Prince Harry and Meghan Markle are reportedly seething after the royal family took another brutal step toward wiping away their old life inside the monarchy.
Their former Windsor home, Frogmore Cottage, is now set to be stripped of the lavish renovations the Sussexes made before they abandoned royal duty and launched their new life in California.
The move is more than a renovation project. It looks like a royal reset.
According to sources close to the couple who spoke to The Royalist, Harry and Meghan are furious that the Crown Estate plans to reverse the roughly $3 million makeover they once poured into the property. The home, once given to them by Queen Elizabeth II as a wedding gift, is reportedly being converted back into staff apartments.
In other words, the Sussex chapter at Frogmore is being scrubbed away brick by brick.
The cottage was renovated before Archie’s birth in 2019, when Harry and Meghan were still supposed to be full-time working royals. British taxpayers originally covered the huge bill because Frogmore was meant to be their official residence.
But after the couple quit royal life, fled to North America, and began cashing in on their royal grievances, they repaid the money.
That apparently was not enough to save the home.
Frogmore has reportedly sat empty since 2023, when Harry and Meghan were formally evicted after years of public attacks on the royal family through interviews, Netflix specials, and Harry’s explosive memoir.
Royal commentator Tom Sykes said the couple likely could have kept the cottage if they had not spent years “chucking rocks at the institution.”
That may be the most devastating part for the Sussexes.
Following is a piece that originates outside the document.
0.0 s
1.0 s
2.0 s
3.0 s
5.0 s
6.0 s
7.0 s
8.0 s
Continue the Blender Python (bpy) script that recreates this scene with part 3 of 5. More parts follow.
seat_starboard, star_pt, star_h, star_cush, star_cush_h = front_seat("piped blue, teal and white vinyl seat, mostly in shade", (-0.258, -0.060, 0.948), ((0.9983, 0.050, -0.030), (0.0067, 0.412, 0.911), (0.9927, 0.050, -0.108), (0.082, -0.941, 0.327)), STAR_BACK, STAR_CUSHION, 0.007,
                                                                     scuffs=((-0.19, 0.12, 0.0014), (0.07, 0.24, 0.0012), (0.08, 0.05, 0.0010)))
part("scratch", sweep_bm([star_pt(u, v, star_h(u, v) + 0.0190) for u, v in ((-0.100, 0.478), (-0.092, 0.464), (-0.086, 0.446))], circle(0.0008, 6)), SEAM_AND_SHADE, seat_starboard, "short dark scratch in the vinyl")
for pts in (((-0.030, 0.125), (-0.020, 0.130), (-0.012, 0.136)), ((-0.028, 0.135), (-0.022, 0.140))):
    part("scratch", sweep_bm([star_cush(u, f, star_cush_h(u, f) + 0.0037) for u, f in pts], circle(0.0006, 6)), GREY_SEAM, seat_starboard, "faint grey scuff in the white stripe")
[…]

Frogmore was not just a house. It was their last real foothold inside the royal world they walked away from, then repeatedly criticized from their mansion in Montecito.
Now, that foothold is gone.
Sources close to Harry and Meghan reportedly believe Queen Elizabeth would never have allowed the eviction while she was alive, claiming King Charles waited until after her death to force Harry out of the Windsor property.
Sykes said they may be right, arguing that the late queen hated confrontation and likely would not have wanted that particular family battle.
But he also said Harry was “incredibly naive” if he thought the palace would not strike back once the queen was gone.
And strike back it did.
To critics, the message from the palace could not be clearer: you cannot trash the family, profit from the crown, and still expect to keep a royal bolthole near Windsor Castle.
For Harry and Meghan, Frogmore’s fate is another humiliating reminder that royal privilege has limits.
They left the palace behind.
Now the palace is making sure there is almost nothing left of them behind.